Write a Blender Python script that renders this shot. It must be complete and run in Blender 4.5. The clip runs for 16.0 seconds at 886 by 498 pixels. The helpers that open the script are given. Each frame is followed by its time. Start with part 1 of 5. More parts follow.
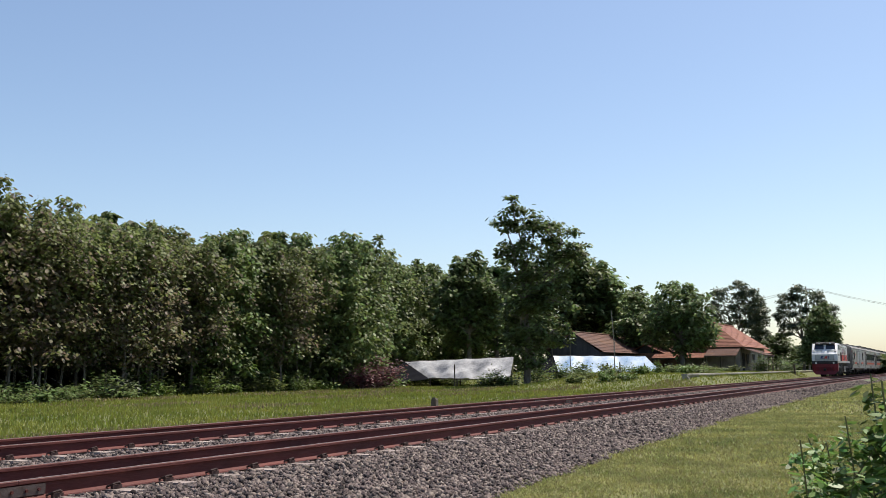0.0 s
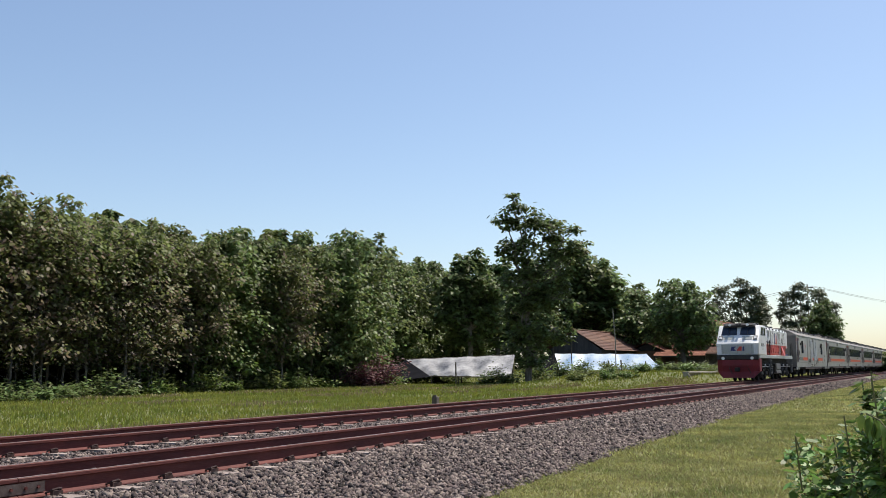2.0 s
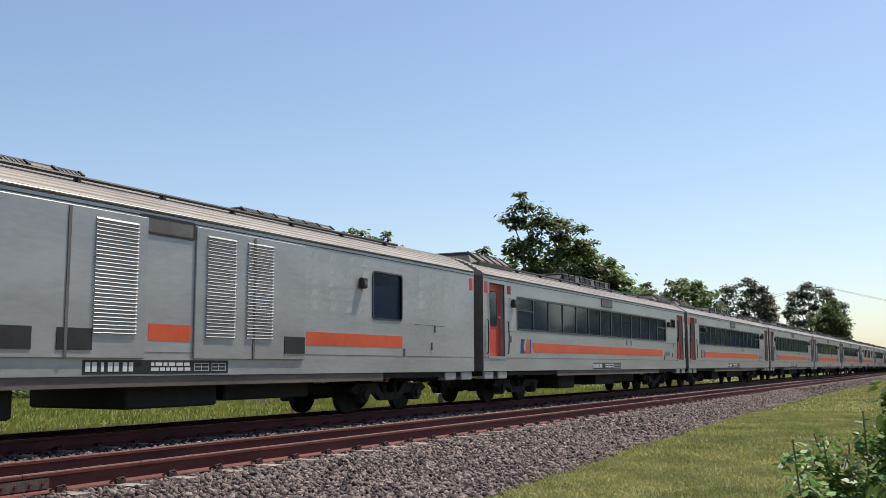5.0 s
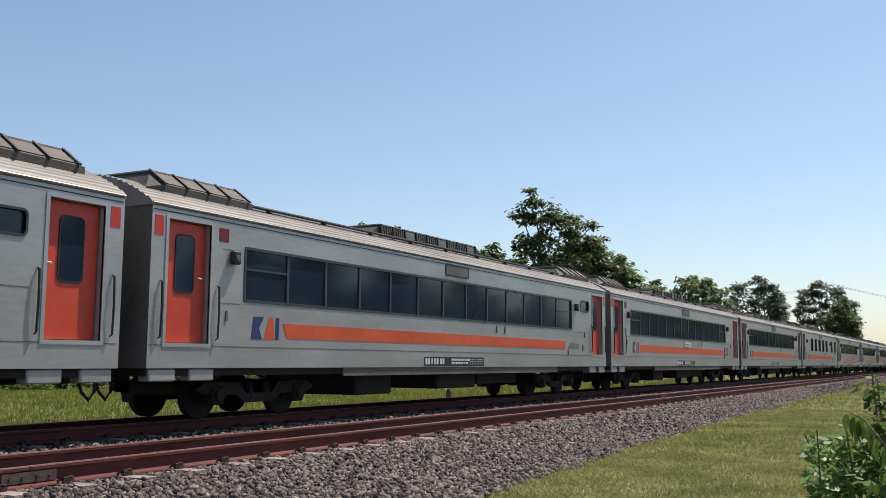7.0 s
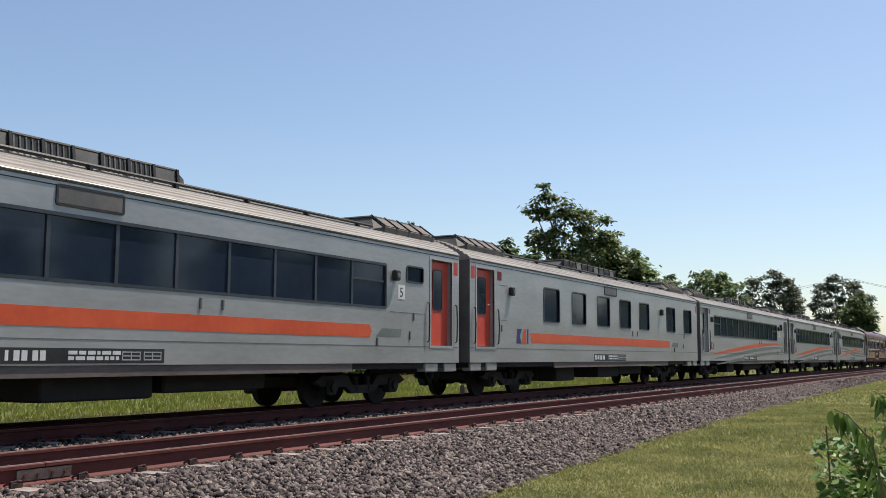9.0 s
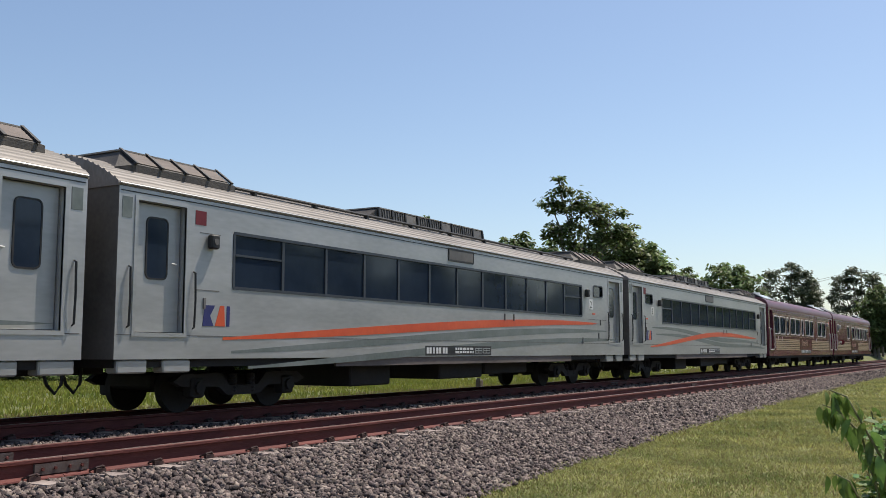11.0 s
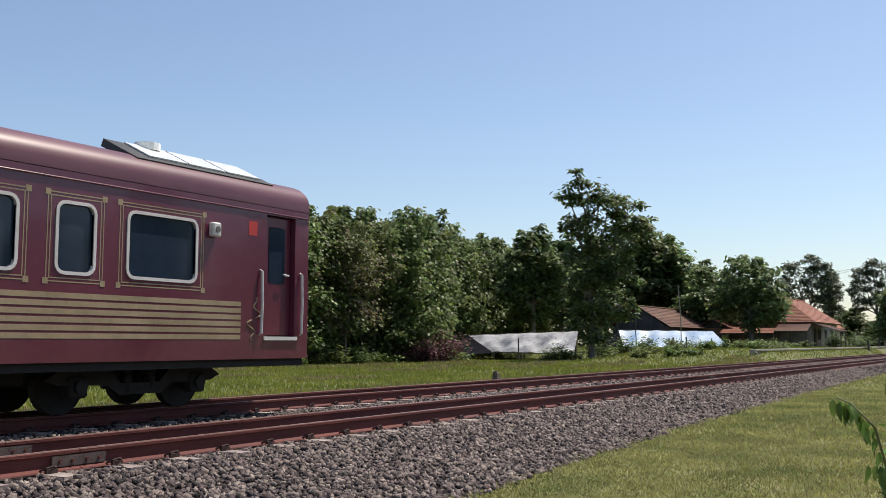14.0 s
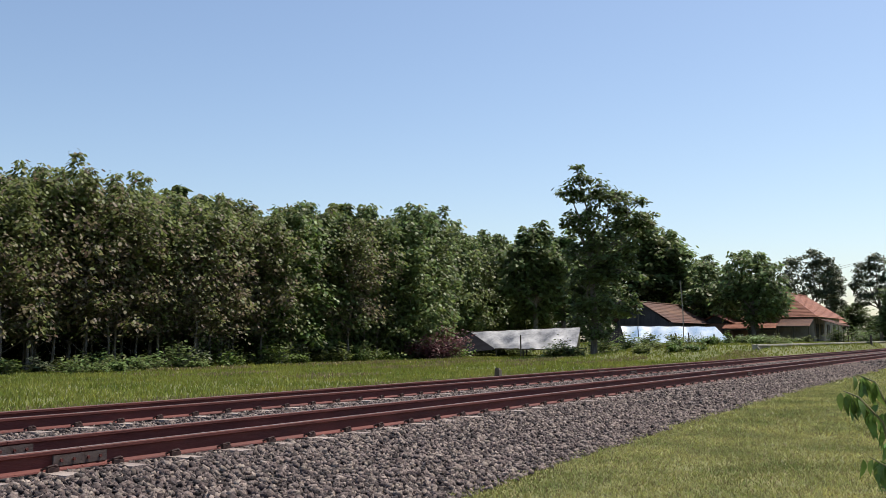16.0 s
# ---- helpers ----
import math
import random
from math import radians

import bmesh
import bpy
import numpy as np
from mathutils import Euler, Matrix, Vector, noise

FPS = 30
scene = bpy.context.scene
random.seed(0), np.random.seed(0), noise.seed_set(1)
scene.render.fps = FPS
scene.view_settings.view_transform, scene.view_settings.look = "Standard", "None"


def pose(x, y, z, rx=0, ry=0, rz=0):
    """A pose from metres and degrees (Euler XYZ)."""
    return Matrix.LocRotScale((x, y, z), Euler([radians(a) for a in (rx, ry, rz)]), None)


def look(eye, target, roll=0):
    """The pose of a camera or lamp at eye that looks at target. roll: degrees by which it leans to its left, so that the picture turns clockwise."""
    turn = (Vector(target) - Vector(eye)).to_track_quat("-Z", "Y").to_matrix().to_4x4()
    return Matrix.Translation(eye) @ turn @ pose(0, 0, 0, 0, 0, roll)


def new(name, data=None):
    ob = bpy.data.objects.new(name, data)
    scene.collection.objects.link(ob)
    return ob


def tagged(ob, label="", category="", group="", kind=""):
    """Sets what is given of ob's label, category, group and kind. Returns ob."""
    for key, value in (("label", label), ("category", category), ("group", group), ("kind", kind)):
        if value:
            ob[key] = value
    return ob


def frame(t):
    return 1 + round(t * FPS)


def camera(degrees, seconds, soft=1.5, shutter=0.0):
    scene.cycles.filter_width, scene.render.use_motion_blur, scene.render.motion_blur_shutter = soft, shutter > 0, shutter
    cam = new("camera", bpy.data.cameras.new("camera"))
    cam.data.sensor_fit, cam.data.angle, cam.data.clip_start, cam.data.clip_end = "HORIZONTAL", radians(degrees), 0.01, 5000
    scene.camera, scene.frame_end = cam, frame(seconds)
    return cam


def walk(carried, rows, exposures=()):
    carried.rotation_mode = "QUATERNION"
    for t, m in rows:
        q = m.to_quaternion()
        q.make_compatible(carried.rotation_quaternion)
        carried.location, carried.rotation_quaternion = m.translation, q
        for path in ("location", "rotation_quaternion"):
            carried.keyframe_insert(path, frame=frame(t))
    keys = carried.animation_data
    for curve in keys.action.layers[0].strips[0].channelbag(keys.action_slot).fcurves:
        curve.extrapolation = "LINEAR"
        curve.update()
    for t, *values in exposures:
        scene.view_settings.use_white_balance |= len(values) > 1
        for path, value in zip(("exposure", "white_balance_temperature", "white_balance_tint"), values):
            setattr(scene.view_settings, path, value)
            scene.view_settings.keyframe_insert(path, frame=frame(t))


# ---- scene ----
# The rails run along x, the track bed across y, and z = 0 is the top of the rails.
RAIL_A, RAIL_B, RAIL_C, RAIL_D = 7.75, 8.88, 11.57, 12.70
TRAIN_Y = 12.134

cam = camera(49.15, 16.0, soft=0.45)
TURNS = [
    (0.0, 27.43, 7.11, -0.37),
    (0.5, 27.45, 7.08, -0.40),
    (1.0, 27.47, 7.03, -0.39),
    (1.5, 27.50, 6.99, -0.36),
    (2.0, 27.52, 6.98, -0.36),
    (2.5, 27.56, 7.01, -0.40),
    (3.0, 27.58, 7.00, -0.40),
    (3.5, 27.70, 6.98, -0.38),
    (4.0, 27.77, 7.00, -0.43),
    (6.5, 28.39, 6.67, 0.38),
    (7.0, 28.54, 6.63, 0.35),
    (7.5, 28.69, 6.60, 0.33),
    (8.0, 28.95, 6.53, 0.31),
    (8.5, 29.28, 6.48, 0.25),
    (9.0, 29.36, 6.37, 0.17),
    (11.5, 30.60, 5.86, 0.06),
    (12.0, 30.85, 5.71, 0.09),
    (12.5, 31.04, 5.62, 0.09),
    (13.0, 31.16, 5.58, 0.07),
    (13.5, 31.27, 5.61, 0.02),
    (14.0, 31.34, 5.58, -0.01),
    (14.5, 31.40, 5.51, -0.01),
    (15.0, 31.40, 5.44, -0.06),
    (15.5, 31.43, 5.39, -0.16),
    (16.0, 31.46, 5.40, -0.32),
]


def camera_pose(t, yaw, pitch, roll):
    eye = Vector((0.058 * (t - 8) / 8, -0.07 * (t - 8) / 8, 0.984))
    a, b = radians(yaw), radians(pitch)
    ahead = Vector((math.cos(a) * math.cos(b), math.sin(a) * math.cos(b), math.sin(b)))
    return look(eye, eye + ahead, roll)


walk(cam, [(t, camera_pose(t, *turn)) for t, *turn in TURNS], [(0.0, 0.42, 6920, 11), (4.2, 0.41, 6920, 11), (6.3, 0.33, 6920, 11), (13.5, 0.32, 6920, 11), (16.0, 0.37, 6920, 11)])

# ---- light ----
SUN = Vector((0.47, -0.19, 1.0)).normalized()
world = bpy.data.worlds.new("sky")
scene.world = world
world.use_nodes = True
wn = world.node_tree.nodes
sky = wn.new("ShaderNodeTexSky")
sky.sky_type = "NISHITA"
sky.sun_disc = False
sky.sun_elevation = math.asin(SUN.z)
sky.sun_rotation = math.atan2(SUN.x, SUN.y)
sky.air_density, sky.dust_density, sky.ozone_density = 1.0, 0.9, 3.4
world.node_tree.links.new(sky.outputs[0], wn["Background"].inputs[0])
wn["Background"].inputs[1].default_value = 0.12
lamp = bpy.data.lights.new("sun", "SUN")
lamp.energy, lamp.angle, lamp.color = 4.2, radians(0.55), (1.0, 0.95, 0.87)
sun_ob = new("sun", lamp)
sun_ob.matrix_world = look(SUN * 100, (0, 0, 0))


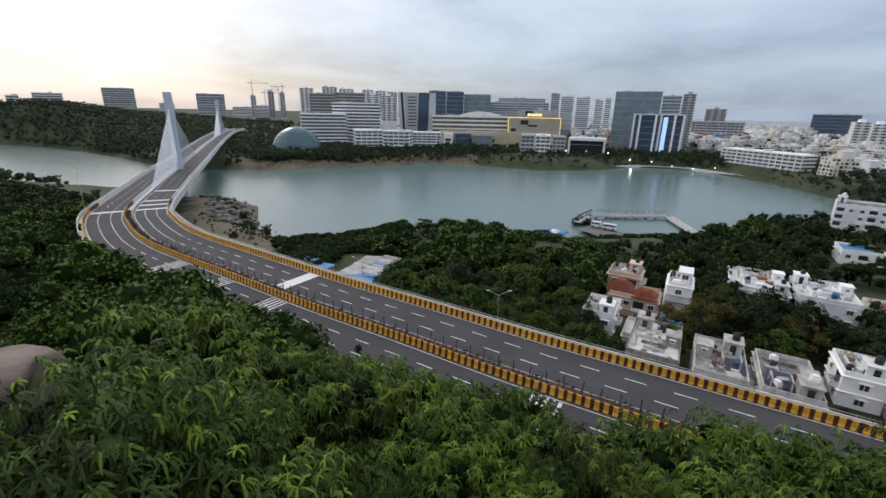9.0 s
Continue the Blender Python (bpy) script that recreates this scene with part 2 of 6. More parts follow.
LEAF_FAR = leaf_mat("leaf_far", (0.022, 0.038, 0.020), (0.066, 0.096, 0.042), 0.0, 0.15)
# paler, greyer green: distance haze put into the hill trees' leaf colour
LEAF_HILL_HAZE = leaf_mat("leaf_hill_haze", (0.040, 0.055, 0.034), (0.098, 0.125, 0.070), 0.0, 0.2)
LEAF_TOWN = leaf_mat("leaf_town", (0.012, 0.022, 0.009), (0.050, 0.068, 0.022), 0.3, 0.15)
LEAF_RUST = leaf_mat("leaf_rust", (0.040, 0.050, 0.012), (0.17, 0.12, 0.025), 0.2, 0.4)

g = mat("ground_soil_grass", (0.070, 0.072, 0.036), 0.95, var=0.5, size=0.02, fine=0.5, bump=0.3, tint=(0.17, 0.14, 0.095))
GROUND = g
GROUND_GREEN = mat("ground_scrub", (0.028, 0.042, 0.016), 0.95, var=0.5, size=0.05, fine=0.7, bump=0.4, tint=(0.075, 0.085, 0.036))
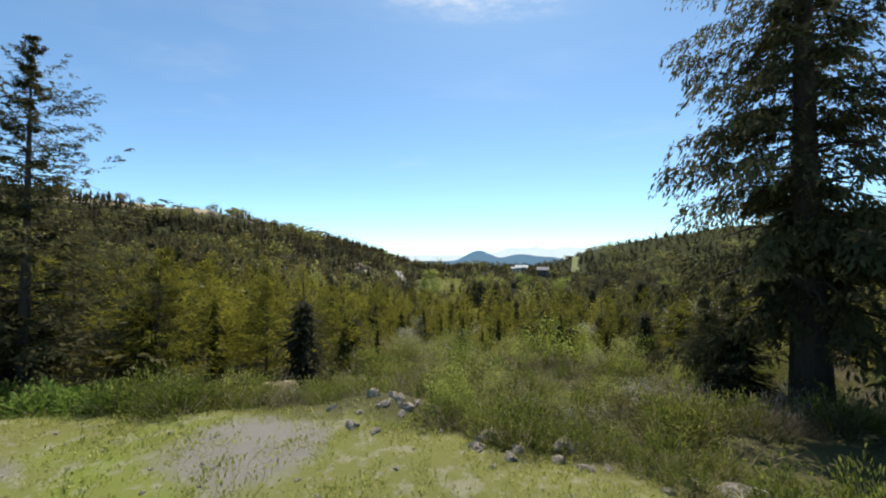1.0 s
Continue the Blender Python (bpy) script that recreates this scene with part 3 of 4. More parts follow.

● ● ● ● ●

**TASK GOAL:** Reproduce the data word for word, excluding its pictures.

**EXERCISE SOLUTION:**
Write a Blender Python script that renders this shot. It must be complete and run in Blender 4.5. The clip runs for 16.0 seconds at 886 by 498 pixels. The helpers that open the script are given. Each frame is followed by its time. Start with part 1 of 5. More parts follow.
0.0 s
2.0 s
5.0 s
7.0 s
9.0 s
11.0 s
14.0 s
16.0 s
# ---- helpers ----
import math
import random
from math import radians

import bmesh
import bpy
import numpy as np
from mathutils import Euler, Matrix, Vector, noise

FPS = 30
scene = bpy.context.scene
random.seed(0), np.random.seed(0), noise.seed_set(1)
scene.render.fps = FPS
scene.view_settings.view_transform, scene.view_settings.look = "Standard", "None"


def pose(x, y, z, rx=0, ry=0, rz=0):
    """A pose from metres and degrees (Euler XYZ)."""
    return Matrix.LocRotScale((x, y, z), Euler([radians(a) for a in (rx, ry, rz)]), None)


def look(eye, target, roll=0):
    """The pose of a camera or lamp at eye that looks at target. roll: degrees by which it leans to its left, so that the picture turns clockwise."""
    turn = (Vector(target) - Vector(eye)).to_track_quat("-Z", "Y").to_matrix().to_4x4()
    return Matrix.Translation(eye) @ turn @ pose(0, 0, 0, 0, 0, roll)


def new(name, data=None):
    ob = bpy.data.objects.new(name, data)
    scene.collection.objects.link(ob)
    return ob


def tagged(ob, label="", category="", group="", kind=""):
    """Sets what is given of ob's label, category, group and kind. Returns ob."""
    for key, value in (("label", label), ("category", category), ("group", group), ("kind", kind)):
        if value:
            ob[key] = value
    return ob


def frame(t):
    return 1 + round(t * FPS)


def camera(degrees, seconds, soft=1.5, shutter=0.0):
    scene.cycles.filter_width, scene.render.use_motion_blur, scene.render.motion_blur_shutter = soft, shutter > 0, shutter
    cam = new("camera", bpy.data.cameras.new("camera"))
    cam.data.sensor_fit, cam.data.angle, cam.data.clip_start, cam.data.clip_end = "HORIZONTAL", radians(degrees), 0.01, 5000
    scene.camera, scene.frame_end = cam, frame(seconds)
    return cam


def walk(carried, rows, exposures=()):
    carried.rotation_mode = "QUATERNION"
    for t, m in rows:
        q = m.to_quaternion()
        q.make_compatible(carried.rotation_quaternion)
        carried.location, carried.rotation_quaternion = m.translation, q
        for path in ("location", "rotation_quaternion"):
            carried.keyframe_insert(path, frame=frame(t))
    keys = carried.animation_data
    for curve in keys.action.layers[0].strips[0].channelbag(keys.action_slot).fcurves:
        curve.extrapolation = "LINEAR"
        curve.update()
    for t, *values in exposures:
        scene.view_settings.use_white_balance |= len(values) > 1
        for path, value in zip(("exposure", "white_balance_temperature", "white_balance_tint"), values):
            setattr(scene.view_settings, path, value)
            scene.view_settings.keyframe_insert(path, frame=frame(t))


# ---- scene ----
# The rails run along x, the track bed across y, and z = 0 is the top of the rails.
RAIL_A, RAIL_B, RAIL_C, RAIL_D = 7.75, 8.88, 11.57, 12.70
TRAIN_Y = 12.134

cam = camera(49.15, 16.0, soft=0.45)
TURNS = [
    (0.0, 27.43, 7.11, -0.37),
    (0.5, 27.45, 7.08, -0.40),
    (1.0, 27.47, 7.03, -0.39),
    (1.5, 27.50, 6.99, -0.36),
    (2.0, 27.52, 6.98, -0.36),
    (2.5, 27.56, 7.01, -0.40),
    (3.0, 27.58, 7.00, -0.40),
    (3.5, 27.70, 6.98, -0.38),
    (4.0, 27.77, 7.00, -0.43),
    (6.5, 28.39, 6.67, 0.38),
    (7.0, 28.54, 6.63, 0.35),
    (7.5, 28.69, 6.60, 0.33),
    (8.0, 28.95, 6.53, 0.31),
    (8.5, 29.28, 6.48, 0.25),
    (9.0, 29.36, 6.37, 0.17),
    (11.5, 30.60, 5.86, 0.06),
    (12.0, 30.85, 5.71, 0.09),
    (12.5, 31.04, 5.62, 0.09),
    (13.0, 31.16, 5.58, 0.07),
    (13.5, 31.27, 5.61, 0.02),
    (14.0, 31.34, 5.58, -0.01),
    (14.5, 31.40, 5.51, -0.01),
    (15.0, 31.40, 5.44, -0.06),
    (15.5, 31.43, 5.39, -0.16),
    (16.0, 31.46, 5.40, -0.32),
]


def camera_pose(t, yaw, pitch, roll):
    eye = Vector((0.058 * (t - 8) / 8, -0.07 * (t - 8) / 8, 0.984))
    a, b = radians(yaw), radians(pitch)
    ahead = Vector((math.cos(a) * math.cos(b), math.sin(a) * math.cos(b), math.sin(b)))
    return look(eye, eye + ahead, roll)


walk(cam, [(t, camera_pose(t, *turn)) for t, *turn in TURNS], [(0.0, 0.42, 6920, 11), (4.2, 0.41, 6920, 11), (6.3, 0.33, 6920, 11), (13.5, 0.32, 6920, 11), (16.0, 0.37, 6920, 11)])

# ---- light ----
SUN = Vector((0.47, -0.19, 1.0)).normalized()
world = bpy.data.worlds.new("sky")
scene.world = world
world.use_nodes = True
wn = world.node_tree.nodes
sky = wn.new("ShaderNodeTexSky")
sky.sky_type = "NISHITA"
sky.sun_disc = False
sky.sun_elevation = math.asin(SUN.z)
sky.sun_rotation = math.atan2(SUN.x, SUN.y)
sky.air_density, sky.dust_density, sky.ozone_density = 1.0, 0.9, 3.4
world.node_tree.links.new(sky.outputs[0], wn["Background"].inputs[0])
wn["Background"].inputs[1].default_value = 0.12
lamp = bpy.data.lights.new("sun", "SUN")
lamp.energy, lamp.angle, lamp.color = 4.2, radians(0.55), (1.0, 0.95, 0.87)
sun_ob = new("sun", lamp)
sun_ob.matrix_world = look(SUN * 100, (0, 0, 0))


9.0 s
Continue the Blender Python (bpy) script that recreates this scene with part 2 of 6. More parts follow.
LEAF_FAR = leaf_mat("leaf_far", (0.022, 0.038, 0.020), (0.066, 0.096, 0.042), 0.0, 0.15)
# paler, greyer green: distance haze put into the hill trees' leaf colour
LEAF_HILL_HAZE = leaf_mat("leaf_hill_haze", (0.040, 0.055, 0.034), (0.098, 0.125, 0.070), 0.0, 0.2)
LEAF_TOWN = leaf_mat("leaf_town", (0.012, 0.022, 0.009), (0.050, 0.068, 0.022), 0.3, 0.15)
LEAF_RUST = leaf_mat("leaf_rust", (0.040, 0.050, 0.012), (0.17, 0.12, 0.025), 0.2, 0.4)

g = mat("ground_soil_grass", (0.070, 0.072, 0.036), 0.95, var=0.5, size=0.02, fine=0.5, bump=0.3, tint=(0.17, 0.14, 0.095))
GROUND = g
GROUND_GREEN = mat("ground_scrub", (0.028, 0.042, 0.016), 0.95, var=0.5, size=0.05, fine=0.7, bump=0.4, tint=(0.075, 0.085, 0.036))
1.0 s
Continue the Blender Python (bpy) script that recreates this scene with part 3 of 4. More parts follow.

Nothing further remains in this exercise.